Söze Orhan girdi ve aralarında şu diyalog geçti:
- “Kaç saattir trajik 55 kuşağıyla ilgili söylediğin şeyi düşünüyorum, Bay Alkeos. Acaba biz Kıbrıslı Türkleri de bu kuşağa dâhil ediyor musun?”
- “Sizi neden dâhil edeyim? Kazanan taraf sizdiniz. Neredeyse Kıbrıs’ın yarısını aldınız. Hayal bile edemeyeceğiniz bir şeyi başardınız. Neden sizi trajik bir kuşak olarak adlandırayım ki?”
-“Acaba gerçekten başardık mı? Bu dediklerini 1974’te söyleseydin haklı olduğunu söylerdim. Fakat son otuz yıldır nasıl yaşıyoruz diye bir sorsan! Neden Kıbrıslı Türkler adayı terk ediyor sence?”
- “Sen benden daha iyi bilirsin”.
(...)
- “Bizim kuşak sanırım sizin kuşaktan daha da trajik. Siz 1974’te Kıbrıs’ın yarısını kaybettiniz, fakat diğer yarısı size kaldı. Biz belki kazandık fakat daha sonra ne olduğunu anlamadan yavaş yavaş kaybolmaya yüz tuttuk”.
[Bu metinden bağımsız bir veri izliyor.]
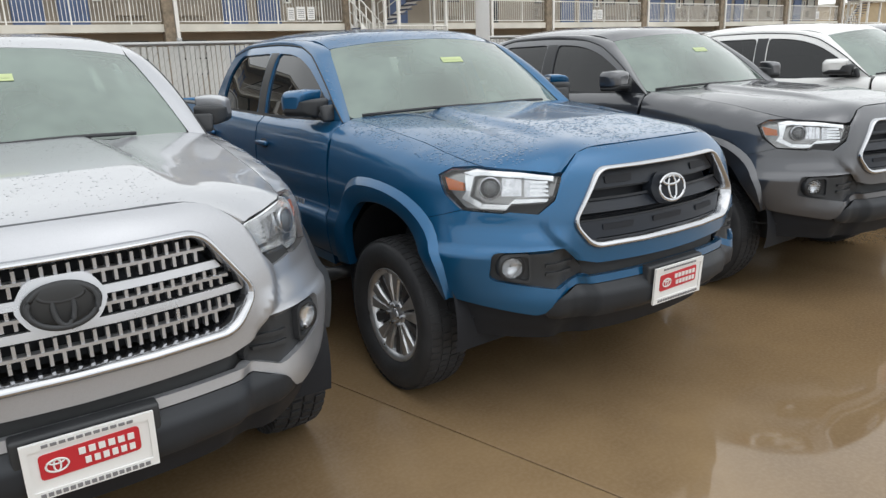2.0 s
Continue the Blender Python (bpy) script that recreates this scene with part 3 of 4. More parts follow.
def add_spokes(w, kind):
    """Pairs of bright spokes with darker webs between them."""
    n, a0, (d, *bright), web, hub = SPOKES[kind]
    part("wheel_back", kept("wheel_back", lambda: mesh_of("wheel_back", *disc_data(.208, -.045, -.02, seg=48))), ALLOY_DARK, w)
    part("wheel_hub", kept(("hub", kind), lambda: mesh_of("wheel_hub", *disc_data(hub, -.074, -.03, bevel=.012, seg=28))), ALLOY, w)
    for i in range(n):
        for sg in (-1, 1):
            part("spoke", kept(("spoke", kind), lambda: mesh_of("spoke", *spoke_data(0, *bright), smooth=False)), ALLOY, w, m=pose(0, 0, 0, a0 + 360 * i / n + sg * math.degrees(d)))
        part("spoke_web", kept(("web", kind), lambda: mesh_of("spoke_web", *spoke_data(0, *web), smooth=False)), ALLOY_DARK, w, m=pose(0, 0, 0, a0 + 360 * (i + .5) / n))


def steel_disc():
    """A pressed steel wheel with five oval openings."""
    holes = []
    for i in range(5):
        a = 2 * math.pi * i / 5 + .3
        holes.append([(.150 * math.cos(a) + .037 * math.cos(t) * math.cos(a) - (.046 + .016 * math.cos(t)) * math.sin(t) * math.sin(a), .150 * math.sin(a) + .037 * math.cos(t) * math.sin(a) + (.046 + .016 * math.cos(t)) * math.sin(t) * math.cos(a)) for t in np.linspace(0, 2 * math.pi, 16, endpoint=False)])
    rim = [(.222 * math.cos(t), .222 * math.sin(t)) for t in np.linspace(0, 2 * math.pi, 48, endpoint=False)]
    dish = curve([(0, -.072), (.06, -.072), (.085, -.06), (.12, -.066), (.17, -.062), (.2, -.05), (.225, -.078)])

    def f(y, z):
        return np.stack([dish(np.hypot(y, z)) + .011 * np.cos(5 * (np.arctan2(z, y) - .3)) * smoothstep(.07, .13, np.hypot(y, z)) * (1 - smoothstep(.17, .21, np.hypot(y, z))), y + 0 * z, z + 0 * y], -1)
    return panel("steel_disc", rim, f, holes, .02, .02, 0, flip=True)


def add_wheel(truck, kind, x, y, sd):
    w = new("wheel")
    w.empty_display_size = .1
    w.parent = truck
    w.matrix_basis = pose(x, y, .3705, random.uniform(-40, 40) * (1 if sd < 0 else -1), 0, 0 if sd < 0 else 180) @ Matrix.Diagonal((.88, .955, .955, 1))
    part("tyre", kept("tyre", lambda: tyre_mesh(False, False)), RUBBER, w, "wet black tyre")
    tagged(part("tread", kept(("tread", kind == "trail"), lambda: tyre_mesh(kind == "trail", True)), RUBBER, w, "blocky black tread"), kind="stuff")
    part("rim_barrel", kept("barrel", rim_barrel), {"steel": STEEL_GREY, "split": ALLOY}.get(kind, ALLOY_DARK), w)
    if kind == "steel":
        part("steel_disc", kept("steel_disc", steel_disc), STEEL_GREY, w, "silver pressed steel wheel with oval openings")
        part("hub_back", kept("hub_back", lambda: mesh_of("hub_back", *disc_data(.205, -.02, 0, seg=40))), BLACK, w)
        part("hub_cap", kept("hub_cap", lambda: mesh_of("hub_cap", *disc_data(.062, -.1, -.06, bevel=.016, seg=28))), SATIN, w)
    else:
        add_spokes(w, kind)
        part("hub_cap", kept("cap", lambda: mesh_of("hub_cap", *disc_data(.034, -.086, -.06, bevel=.006, seg=24))), SATIN if kind == "split" else PLASTIC, w)
    for i in range(6 if kind != "steel" else 5):
        a = 2 * math.pi * i / (6 if kind != "steel" else 5)
        part("lug_nut", kept("nut", lambda: mesh_of("lug_nut", *disc_data(.010, -.094, -.06, seg=6, bevel=.003), smooth=False)), CHROME, w, m=pose(0, .055 * math.cos(a) if kind != "steel" else .068 * math.cos(a), (.055 if kind != "steel" else .068) * math.sin(a)))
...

Yukarıda anlattığım enstantaneler, Angeliki Smirli’nin “Yanılsama” adlı romanındandır. Baf’ta yaşayan 1938 doğumlu romancı bu kitabında Kıbrıs Rum romanında nadir görülen bir konuyu ele aldı ve Kıbrıs Türk toplumunun yakın dönemini hikaye etmeye çalıştı. Derin bir empati örneği sergileyerek, Kıbrıslı Türklerin hikayesini “içeriden” yazmaya çalıştı. Romanda dikkat çekici olan, yazarın Kıbrıs Türk toplumuna dair etraflıca bilgi sahibi olmasıdır. Belli ki yazar romanı yazmadan önce sıkı bir inceleme yapmış...
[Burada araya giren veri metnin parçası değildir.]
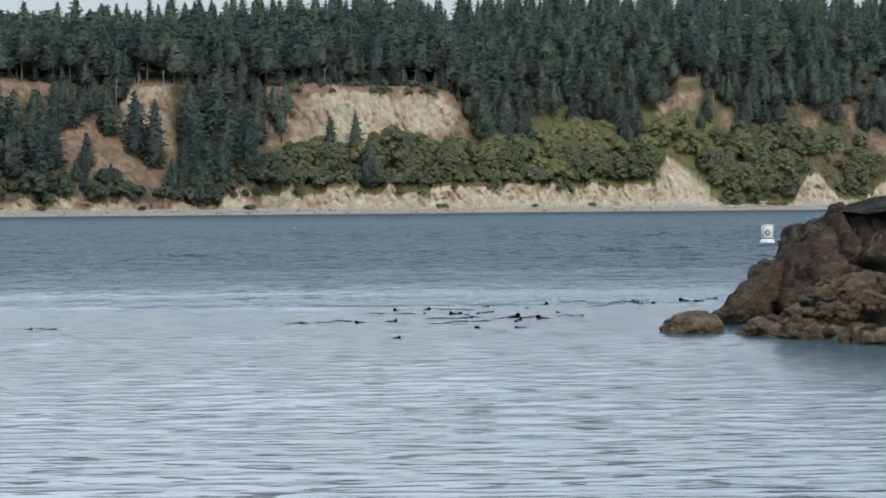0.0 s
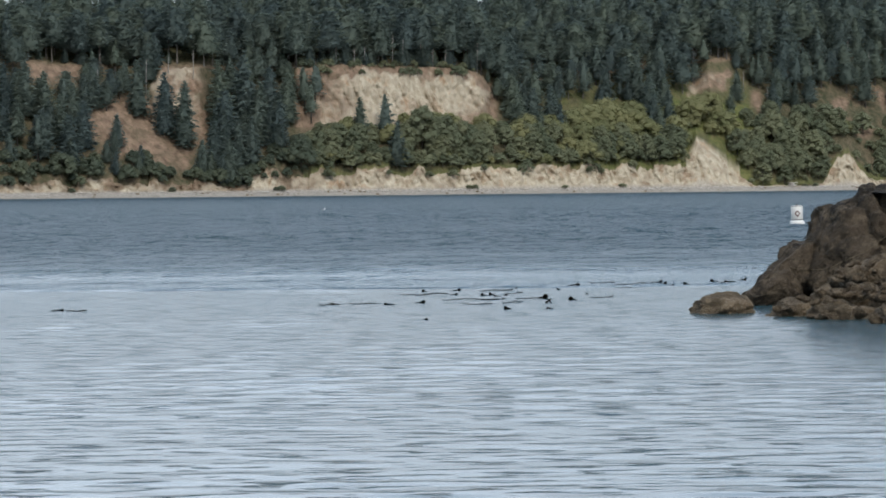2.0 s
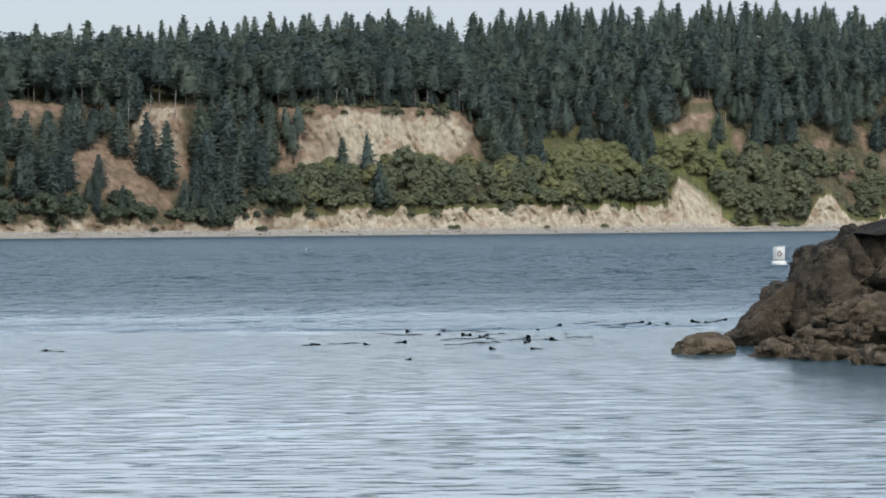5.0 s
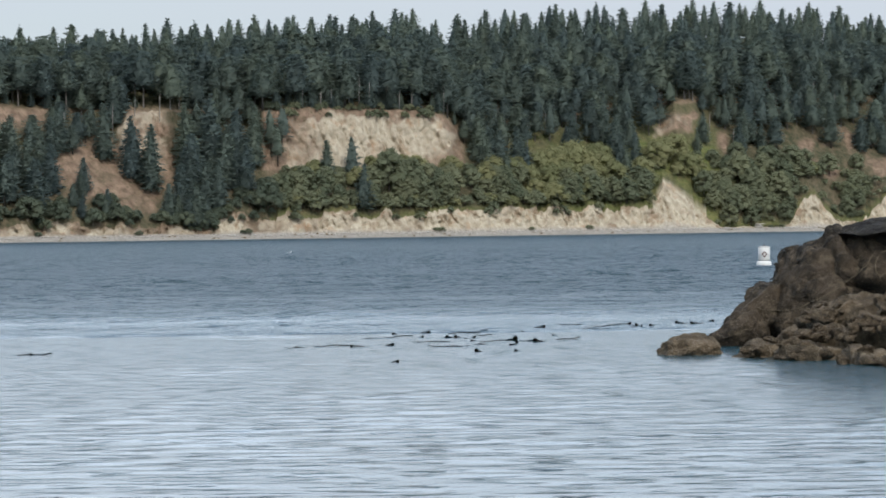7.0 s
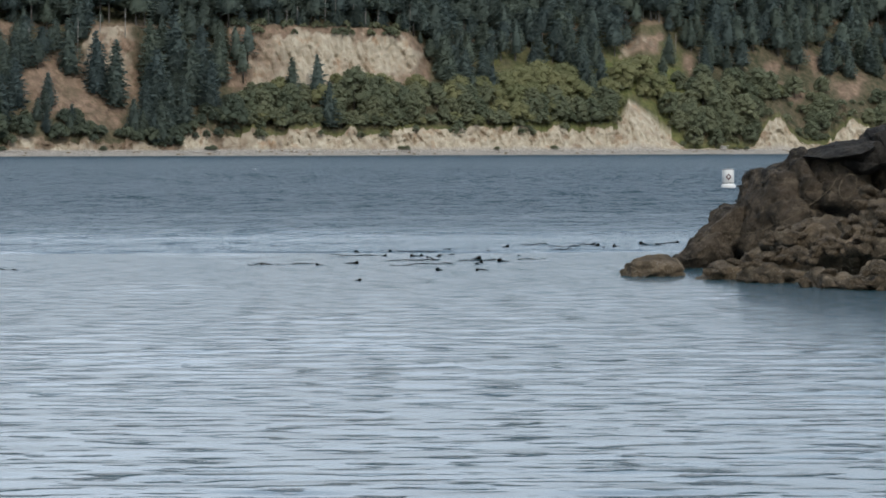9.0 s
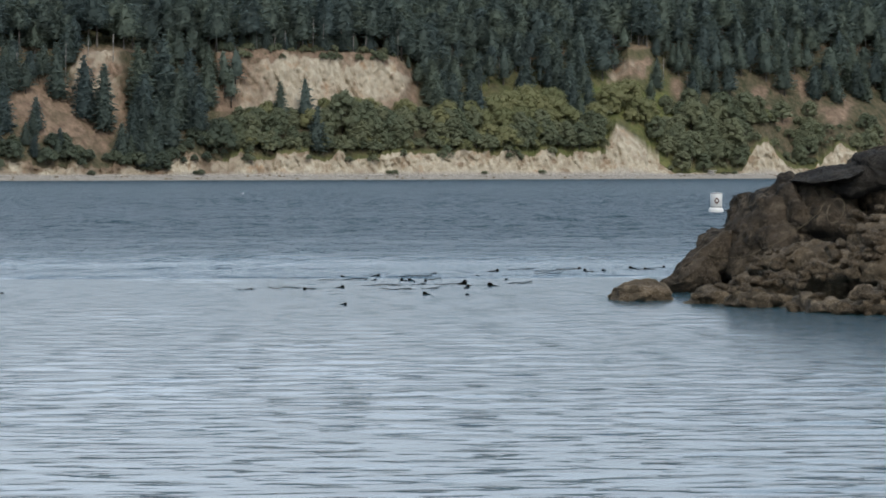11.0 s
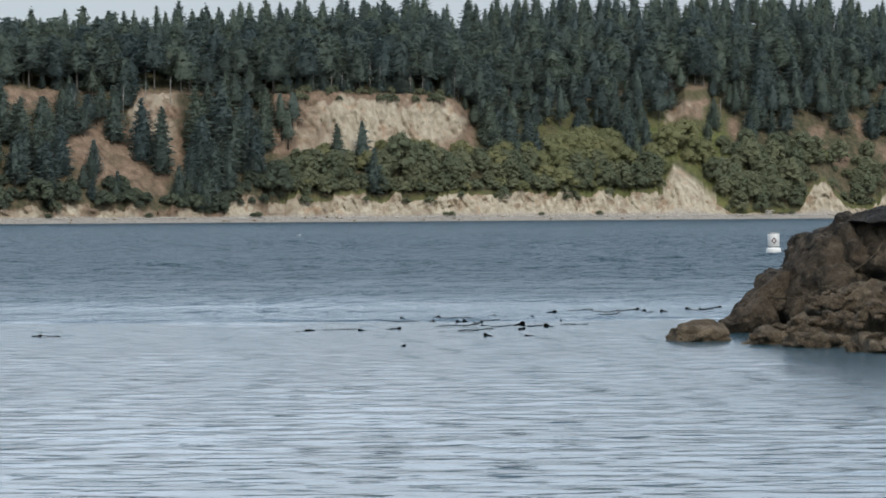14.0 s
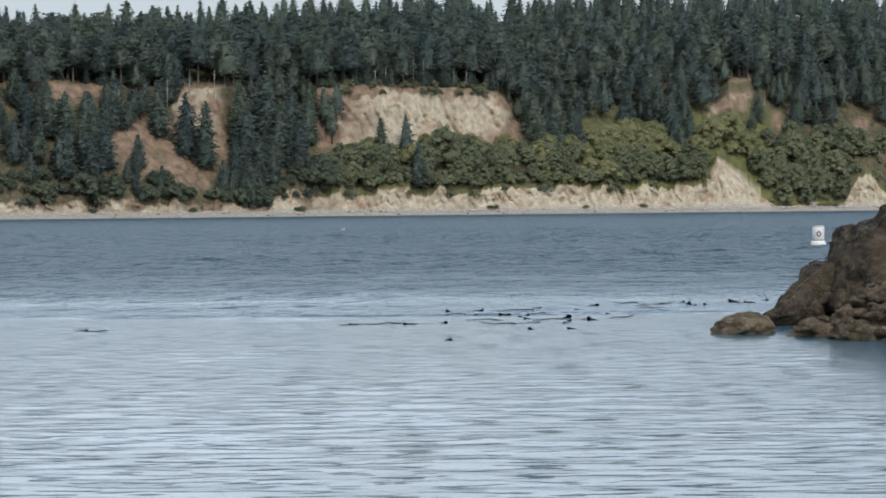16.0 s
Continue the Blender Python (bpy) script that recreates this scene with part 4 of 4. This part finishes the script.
def kelp():
    rng = random.Random(5)
    made = []
    for x, y, r in HEADS:
        top = new("bull_kelp")
        r *= 1.1
        part("bulb", lathe([(r * 0.3, -r * 0.6), (r * 0.8, -r * 0.2), (r, r * 0.5), (r * 0.9, r * 1.05), (r * 0.5, r * 1.4), (r * 0.1, r * 1.5)], 14), M_KELP, top)
        q = rng.uniform(-0.4, 0.4) + (math.pi if rng.random() < 0.5 else 0)
        L = rng.uniform(0.1, 0.3)
        pts = [(math.cos(q) * L * f, math.sin(q) * L * f, 0.012 - 0.035 * f * f) for f in (0.05, 0.3, 0.6, 1.0)]
        v, f = tube(pts, [r * 0.45, r * 0.35, r * 0.3, r * 0.2], 7)
        link("stipe", mesh_of("stipe", v, f, M_KELP, True), top)
        top.matrix_world = pose(x, y, 0)
        made.append(tagged(top, "dark brown bull kelp bulb floating on the water", "kelp", "floating kelp"))
    for x0, y0, x1, y1 in STIPES:
        top = new("kelp_stipe")
        L = math.hypot(x1 - x0, y1 - y0)
        pts = [((x1 - x0) * (f - 0.5), (y1 - y0) * (f - 0.5) + 0.03 * math.sin(f * 5 + x0), 0.011 + 0.010 * math.sin(f * 9 + y0)) for f in np.linspace(0, 1, 12)]
        v, f = tube(pts, list(np.linspace(0.006, 0.011, 12)), 7)
        link("stipe", mesh_of("stipe", v, f, M_KELP, True), top)
        top.matrix_world = pose((x0 + x1) / 2, (y0 + y1) / 2, 0)
        made.append(tagged(top, "long dark kelp stem lying along the water", "kelp", "floating kelp"))
    return made


KELP = kelp()


def motions():
    walk(WATER, [(0.0, pose(0.0, 1.6, 0)), (8.0, pose(-0.5, -1.0, 0)), (16.0, pose(-1.0, -3.6, 0))])
    walk(BUOY, [(t, pose(16.55, 173.6, 0.02 * math.sin(t * 1.9), 1.2 * math.sin(t * 1.3), 1.5 * math.sin(t * 1.7 + 1), 0)) for t in np.arange(0, 16.5, 0.5)])
    walk(GULL, [(t, pose(-15.5 - 0.017 * t, 341 + 0.15 * t, 0.02 * math.sin(t * 2), 0, 2 * math.sin(t * 1.6), 12)) for t in np.arange(0, 16.5, 0.5)])
    for i, ob in enumerate(KELP):
        p = ob.matrix_world.translation.copy()
        walk(ob, [(t, pose(p.x + 0.03 * math.sin(t * 0.7 + i), p.y + 0.10 * math.sin(t * 0.9 + i * 1.7), p.z + 0.006 * math.sin(t * 1.6 + i * 2.3), 0, 3 * math.sin(t * 1.4 + i), 0))
                  for t in np.arange(0, 17, 1.0)])


motions()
Kıbrıslı Türklerin 1960’lı yıllarda yaşadıkları olumsuz deneyimleri, Türkiye’ye bağladıkları umutlarını ve sonunda çöken hayallerini akıcı bir dille anlatıyor Satır aralarında Kıbrıslı Rumların da çöken hayallerini irdeleyen yazar, anlatısını Orhan ile Odisseas’ın dostluğu üzerine kurdu.

Bu ilginç kitabı Heterotopia Yayınları Düriye Gökçebağ’ın çevirisiyle Türkçeye kazandırdı.